Uh huh. Well, I’m with him on the “quickly” part. Say what you will about the man, but never say he’s dishonest:

    Our policy should be the one practiced by the great empires throughout history: (1) Soothe the barbarians with flattery, gifts, bribes, and commerce — and yes, always hope they will take up civilized ways, which they always might. (2) Watch them constantly for signs of trouble. Infiltrate, conduct quiet assassinations, set them squabbling among themselves. (I greatly enjoyed the Iran-Iraq War.)

Ah, the good old days. Thank goodness none of that has come back to haunt us!

What else? Oh, another Brit (they class the joint up) gets into a cyber slap match with John “My Dad Is Norman” Podhoretz. After Andrew Stuttaford called Tony Blair “disgusting,” Baby Pod’s smooth dome turned a deep purple:

    OH, I’M HERE, STUTTAFORD… [JPod]
    …and I caught you calling Blair “disgusting” again, and I just want to say that for me and millions of others, calling Blair disgusting is disgusting.

To which Stuttaford responded perfectly (emphasis mine):

    [W]ho are these ‘millions’ of whom you speak? Probably not those millions of Brits who specifically did not vote Labour because of Blair’s personality, and probably not those millions of British Conservatives who as, Iain correctly notes, find Blair “despicable”. It’s probably fair to say that a good number of those who write for the Spectator and the Daily Telegraph (two publications which are normally quite well thought of around here) also consider Blair disgusting. Perhaps their views don’t count. They only have to live under Blair after all. Why should they know anything about him?

What’s this? One country in the world where Americans don’t know best?
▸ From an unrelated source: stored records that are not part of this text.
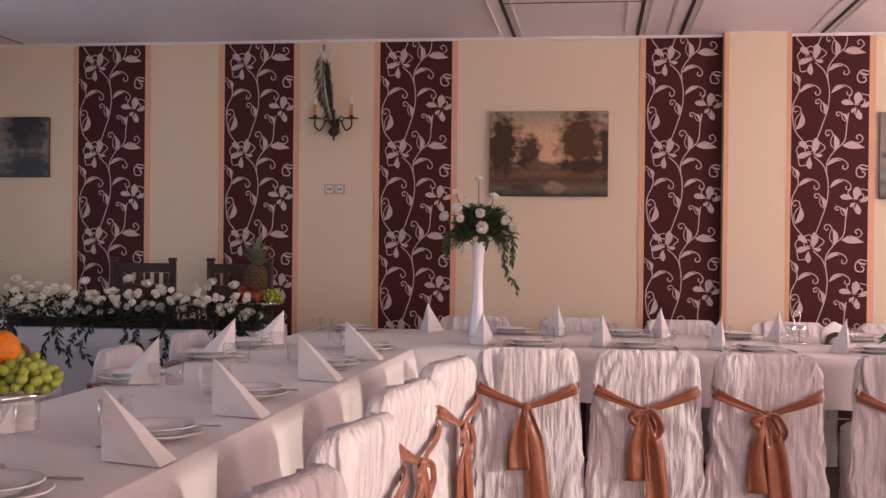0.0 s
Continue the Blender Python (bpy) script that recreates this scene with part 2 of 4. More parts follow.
for a, b in WINDOWS:
    box(XL - 0.3, XL, a, b, 0, SILL, bm=bm)
    box(XL - 0.3, XL, a, b, LINTEL, H, bm=bm)
wall_left = structure("wall_west", bm, M_CREAM, "cream papered wall with two curtained windows", "wall")
# unseen wall; the first opening's low lintel keeps the sun off the tabletop
bm = box(XR, XR + 0.06, YF, 0.1, 0, H)
box(XR, XR + 0.06, 3.4, 4.6, 0, H, bm=bm)
box(XR, XR + 0.06, 6.8, YB, 0, H, bm=bm)
# second opening is made up, to hold the added side lamp
box(XR, XR + 0.06, 4.6, 6.8, 0, 0.85, bm=bm)
box(XR, XR + 0.06, 4.6, 6.8, 2.45, H, bm=bm)
box(XR, XR + 0.06, 0.1, 3.4, 0, 0.60, bm=bm)
box(XR, XR + 0.06, 0.1, 3.4, 1.92, H, bm=bm)
structure("wall_east", bm, M_CREAM, "unseen plain cream wall with two openings cut for light", "wall")
# added sheet out of view: stops direct sun coming through the second opening
tagged(part("window_3", box(XR + 0.02, XR + 0.03, 4.6, 6.8, 0.85, 2.45), M_SCREEN), "unseen translucent sheet added to keep the sun out", "window", kind="structure")
bm = box(XL - 0.3, 1.9, YF - 0.25, YF, 0, H)
box(4.3, XR + 0.25, YF - 0.25, YF, 0, H, bm=bm)
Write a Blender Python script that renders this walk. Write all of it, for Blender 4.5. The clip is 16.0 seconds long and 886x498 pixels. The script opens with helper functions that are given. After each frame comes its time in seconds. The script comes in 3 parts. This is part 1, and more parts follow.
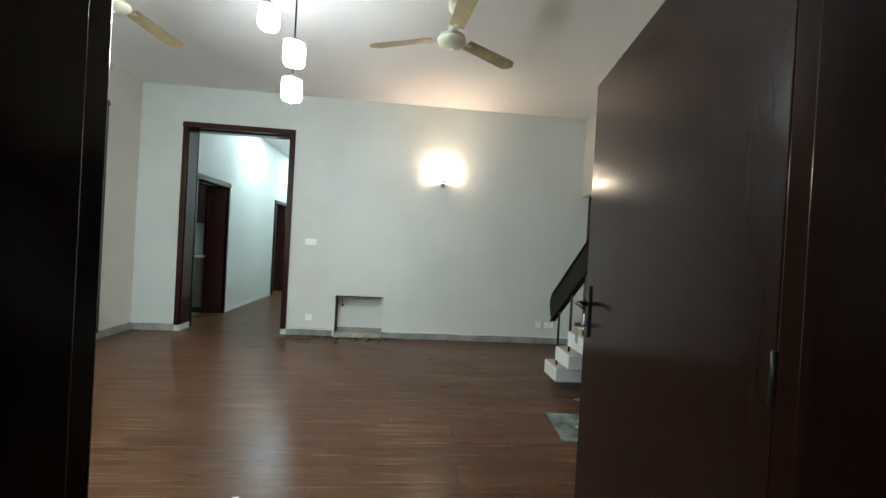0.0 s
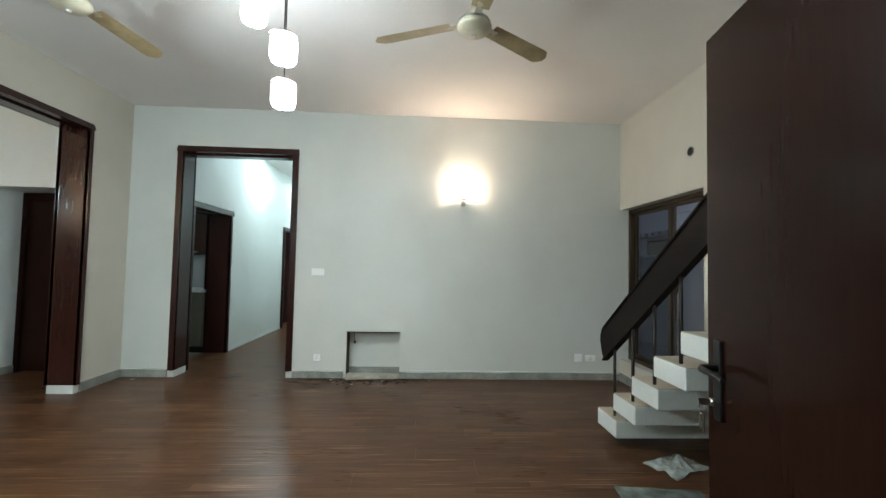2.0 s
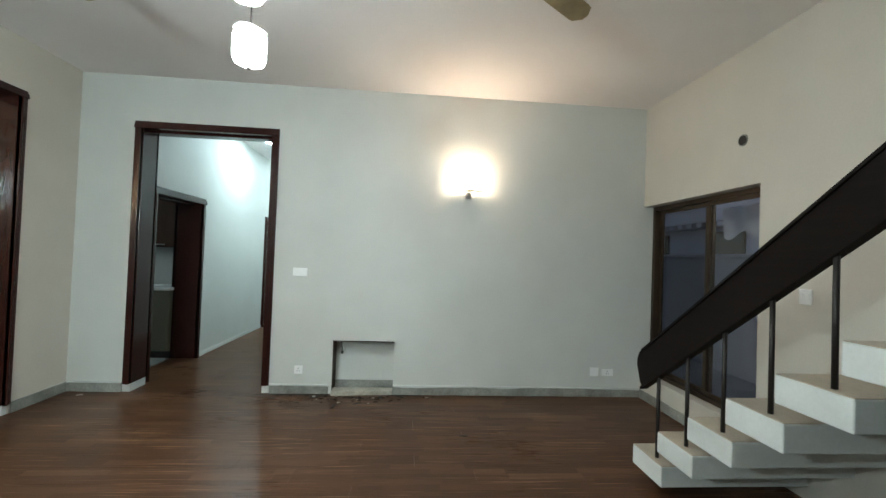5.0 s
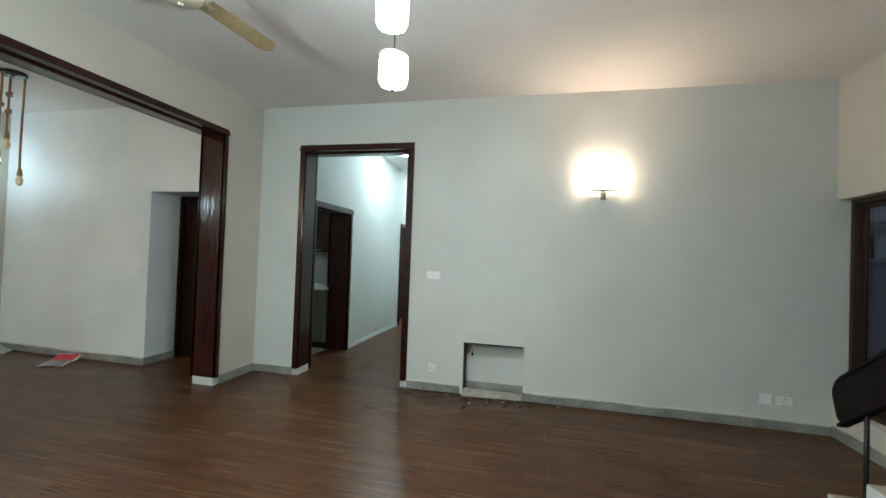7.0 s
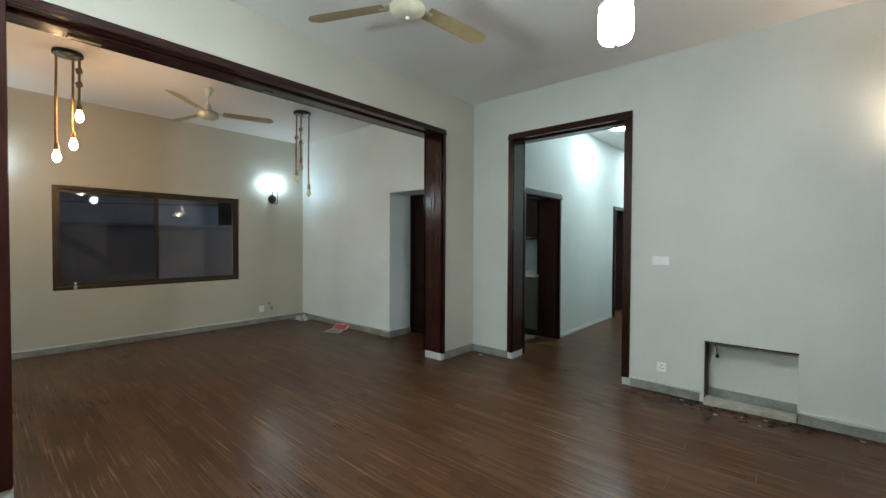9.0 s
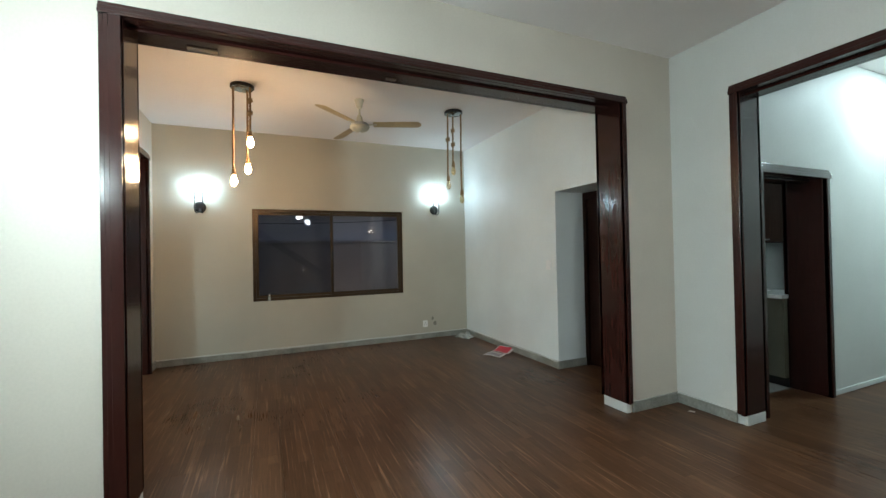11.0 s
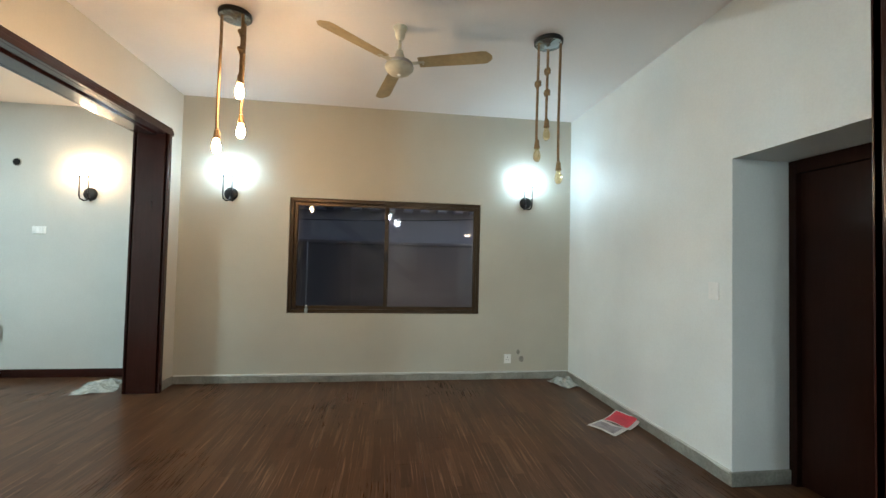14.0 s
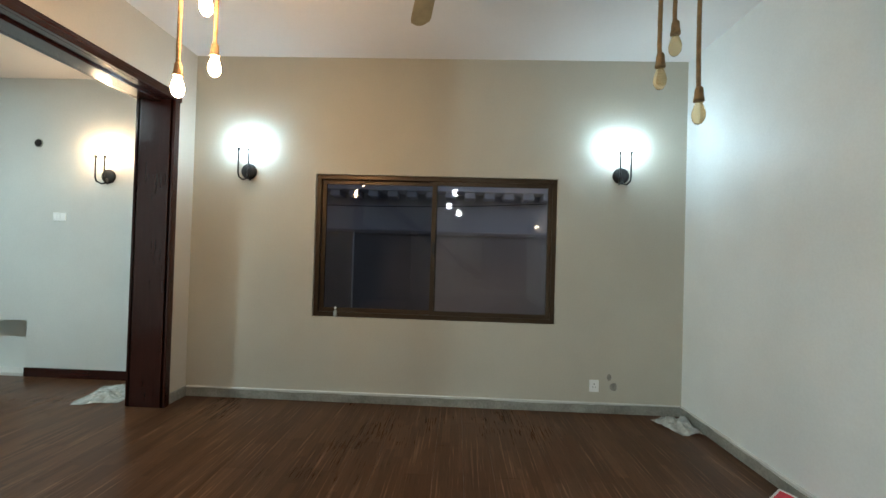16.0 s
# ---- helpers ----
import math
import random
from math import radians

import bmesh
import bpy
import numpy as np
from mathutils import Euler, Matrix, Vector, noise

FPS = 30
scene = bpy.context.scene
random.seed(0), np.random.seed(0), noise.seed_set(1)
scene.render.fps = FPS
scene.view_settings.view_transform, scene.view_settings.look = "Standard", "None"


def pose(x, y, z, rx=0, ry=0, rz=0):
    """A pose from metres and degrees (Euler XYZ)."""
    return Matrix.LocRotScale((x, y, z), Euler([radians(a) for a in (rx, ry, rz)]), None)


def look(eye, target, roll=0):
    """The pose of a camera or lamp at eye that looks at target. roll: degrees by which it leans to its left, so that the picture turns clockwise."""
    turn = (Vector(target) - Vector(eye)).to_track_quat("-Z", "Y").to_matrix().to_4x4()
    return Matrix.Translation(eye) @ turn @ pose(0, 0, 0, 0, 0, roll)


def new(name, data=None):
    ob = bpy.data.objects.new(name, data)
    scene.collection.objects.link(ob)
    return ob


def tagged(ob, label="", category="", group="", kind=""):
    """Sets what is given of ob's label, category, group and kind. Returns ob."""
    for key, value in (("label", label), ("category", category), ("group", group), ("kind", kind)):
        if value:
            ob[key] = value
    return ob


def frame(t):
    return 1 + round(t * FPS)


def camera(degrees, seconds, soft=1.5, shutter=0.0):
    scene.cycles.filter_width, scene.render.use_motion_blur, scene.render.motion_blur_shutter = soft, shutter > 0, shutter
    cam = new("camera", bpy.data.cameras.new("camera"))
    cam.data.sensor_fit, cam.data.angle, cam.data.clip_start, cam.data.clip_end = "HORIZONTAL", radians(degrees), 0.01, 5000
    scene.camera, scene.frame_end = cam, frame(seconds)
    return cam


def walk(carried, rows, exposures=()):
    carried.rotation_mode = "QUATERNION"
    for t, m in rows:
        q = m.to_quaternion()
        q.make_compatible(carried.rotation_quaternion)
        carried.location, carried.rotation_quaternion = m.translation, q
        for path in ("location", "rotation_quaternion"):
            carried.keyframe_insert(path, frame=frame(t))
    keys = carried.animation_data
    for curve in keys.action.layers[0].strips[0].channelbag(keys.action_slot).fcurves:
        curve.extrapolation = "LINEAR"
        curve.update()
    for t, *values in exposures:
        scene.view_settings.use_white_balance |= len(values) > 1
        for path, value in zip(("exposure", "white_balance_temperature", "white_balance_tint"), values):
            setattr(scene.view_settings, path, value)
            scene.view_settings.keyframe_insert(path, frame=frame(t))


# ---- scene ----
cam = camera(95.0, 16.0)
PATH = [
    (0, (0.256, 0.285, 1.305), (0.433, 2.277, 1.291), 3.2),
    (0.5, (0.236, 0.359, 1.311), (0.391, 2.353, 1.309), 2.6),
    (1, (0.223, 0.500, 1.322), (0.339, 2.497, 1.362), 1),
    (1.5, (0.221, 0.714, 1.345), (0.388, 2.706, 1.410), 1.6),
    (2, (0.217, 0.920, 1.365), (0.318, 2.916, 1.450), 1.2),
    (2.5, (0.235, 1.124, 1.449), (0.283, 3.123, 1.495), 1.7),
    (3, (0.212, 1.266, 1.464), (0.253, 3.265, 1.446), 2.1),
    (3.5, (0.133, 1.417, 1.458), (0.312, 3.409, 1.479), 2),
    (6, (0.093, 1.551, 1.484), (0.162, 3.550, 1.524), 2.6),
    (6.5, (0.053, 1.523, 1.485), (-0.167, 3.510, 1.515), 2.3),
    (7, (0.066, 1.537, 1.480), (-0.383, 3.486, 1.515), 2.1),
    (7.5, (0.048, 1.535, 1.479), (-0.602, 3.426, 1.514), 1.1),
    (8, (0.045, 1.529, 1.490), (-0.816, 3.334, 1.524), 0.6),
    (8.5, (0.007, 1.532, 1.475), (-1.061, 3.223, 1.469), -0.1),
    (9, (-0.055, 1.604, 1.441), (-1.370, 3.111, 1.402), 0.3),
    (9.5, (-0.177, 1.778, 1.444), (-1.715, 3.055, 1.390), 2.6),
    (10, (-0.310, 1.953, 1.439), (-1.964, 3.076, 1.402), 0.2),
    (12.5, (-1.372, 3.018, 1.421), (-3.333, 3.406, 1.467), 1.8),
    (13, (-1.666, 3.134, 1.412), (-3.635, 3.479, 1.464), 1.1),
    (13.5, (-1.932, 3.247, 1.417), (-3.905, 3.570, 1.486), 0.5),
    (14, (-2.199, 3.372, 1.422), (-4.181, 3.633, 1.482), 1.3),
    (14.5, (-2.469, 3.442, 1.411), (-4.459, 3.643, 1.444), 1.9),
    (15, (-2.771, 3.499, 1.432), (-4.765, 3.655, 1.483), 2.4),
    (15.5, (-3.052, 3.518, 1.407), (-5.050, 3.598, 1.447), 2.1),
    (16, (-3.303, 3.561, 1.402), (-5.302, 3.490, 1.428), 1.7),
]
EXPOSURES = [(0, 0.68), (3.0, 0.64), (6.5, 0.58), (8.0, 0.30), (9.0, 0.34), (9.5, 0.46), (10.2, 0.48), (12.5, 0.72), (13.2, 0.82), (14.0, 0.82), (14.5, 0.74), (15, 0.64), (16, 0.60)]
walk(cam, [(t, look(eye, target, roll)) for t, eye, target, roll in PATH], EXPOSURES)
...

Somebody report this Stuttaford fellow to the Neocon Reeducation Unit, stat. (The Stuttaford-Podhoretz argument continues on the Corner for those excited by the swagger of SPF-50 cowboys.)

Finally, over at David Frum’s special blog – we can’t have the wordsmith behind “axis of evil” mixing it up with the rabble, now can we? – we learn that Linda Tripp was a CIA agent.